• **PROBLEM**: Output the full listing below exactly as it reads, and skip anything that is a picture.

• **COLLECTED MATERIAL**:
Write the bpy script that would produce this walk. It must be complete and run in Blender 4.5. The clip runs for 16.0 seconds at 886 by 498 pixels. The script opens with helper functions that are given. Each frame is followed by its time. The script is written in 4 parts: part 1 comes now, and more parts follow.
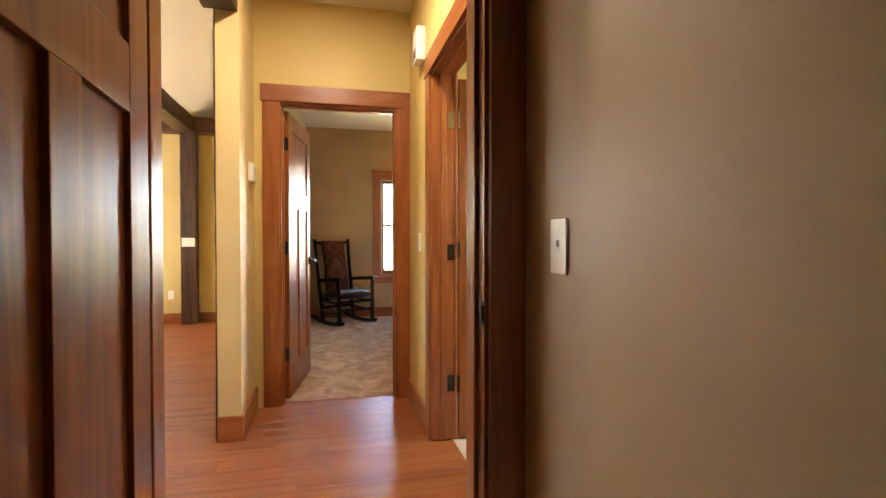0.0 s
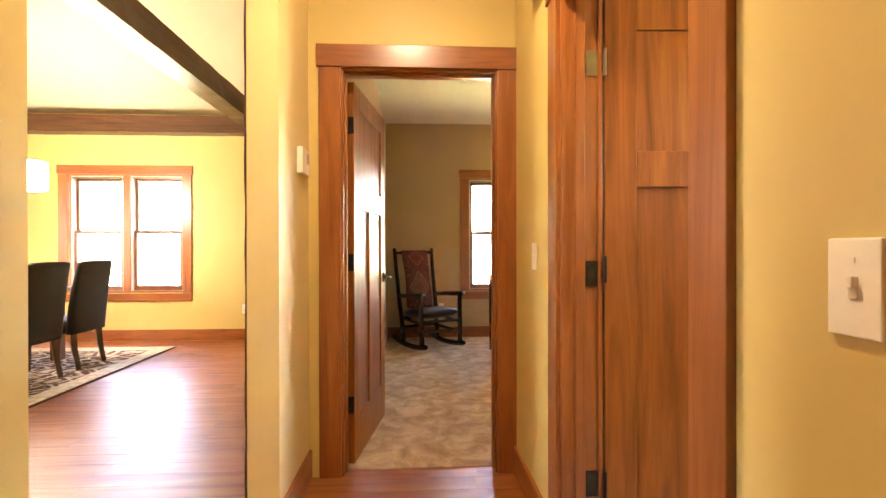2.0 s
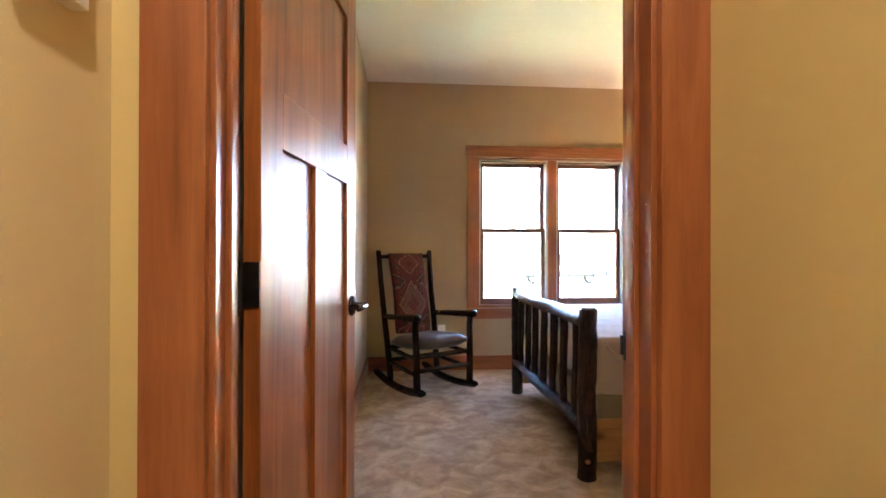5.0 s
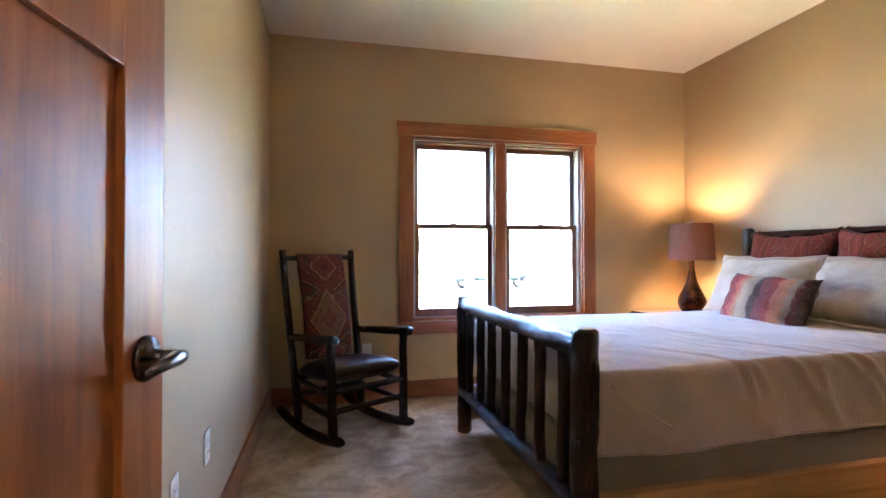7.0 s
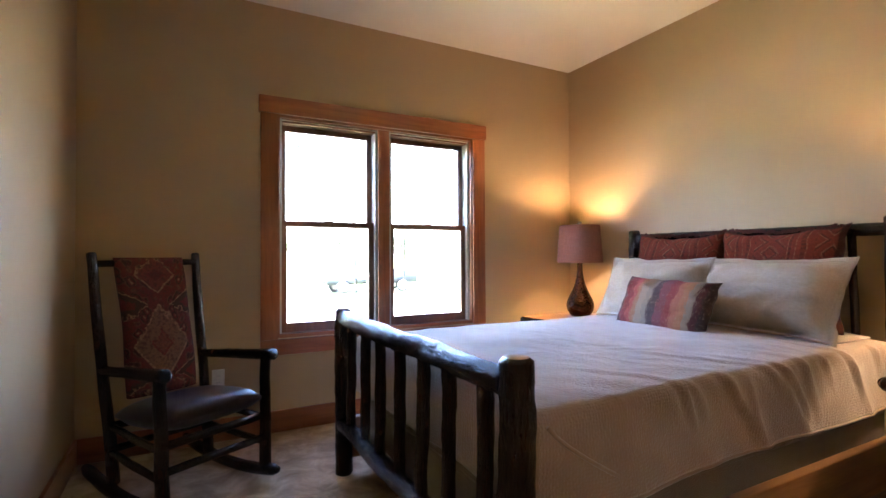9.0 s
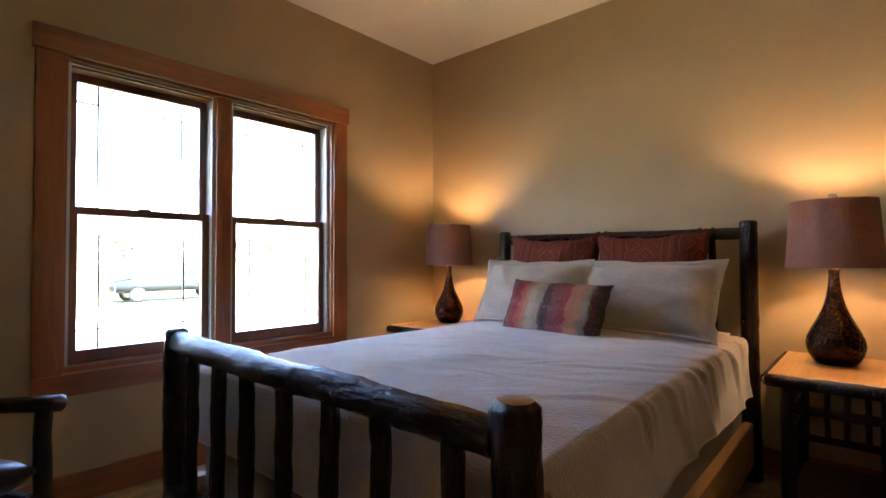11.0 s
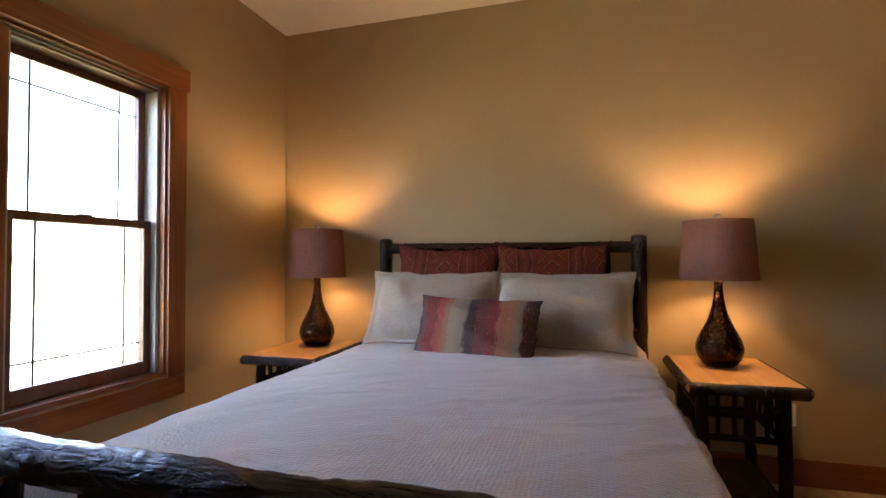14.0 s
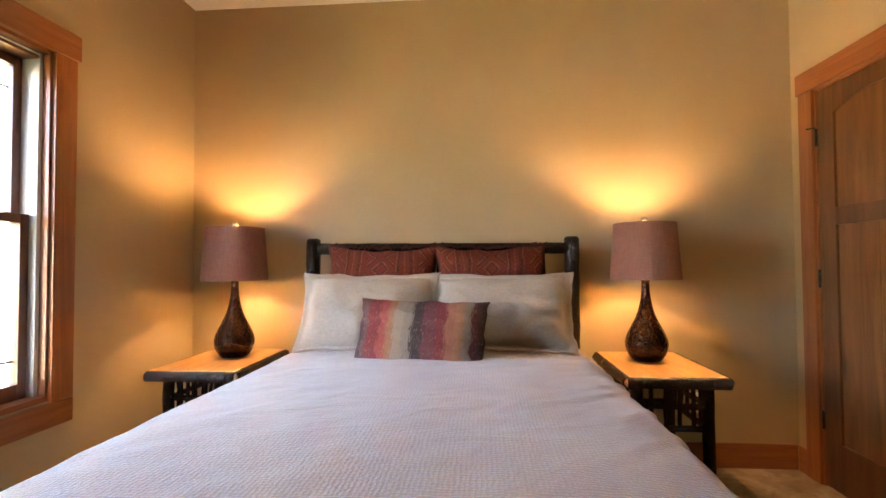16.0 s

• **COMPLETE RESPONSE**:
Write the bpy script that would produce this walk. It must be complete and run in Blender 4.5. The clip runs for 16.0 seconds at 886 by 498 pixels. The script opens with helper functions that are given. Each frame is followed by its time. The script is written in 4 parts: part 1 comes now, and more parts follow.
0.0 s
2.0 s
5.0 s
7.0 s
9.0 s
11.0 s
14.0 s
16.0 s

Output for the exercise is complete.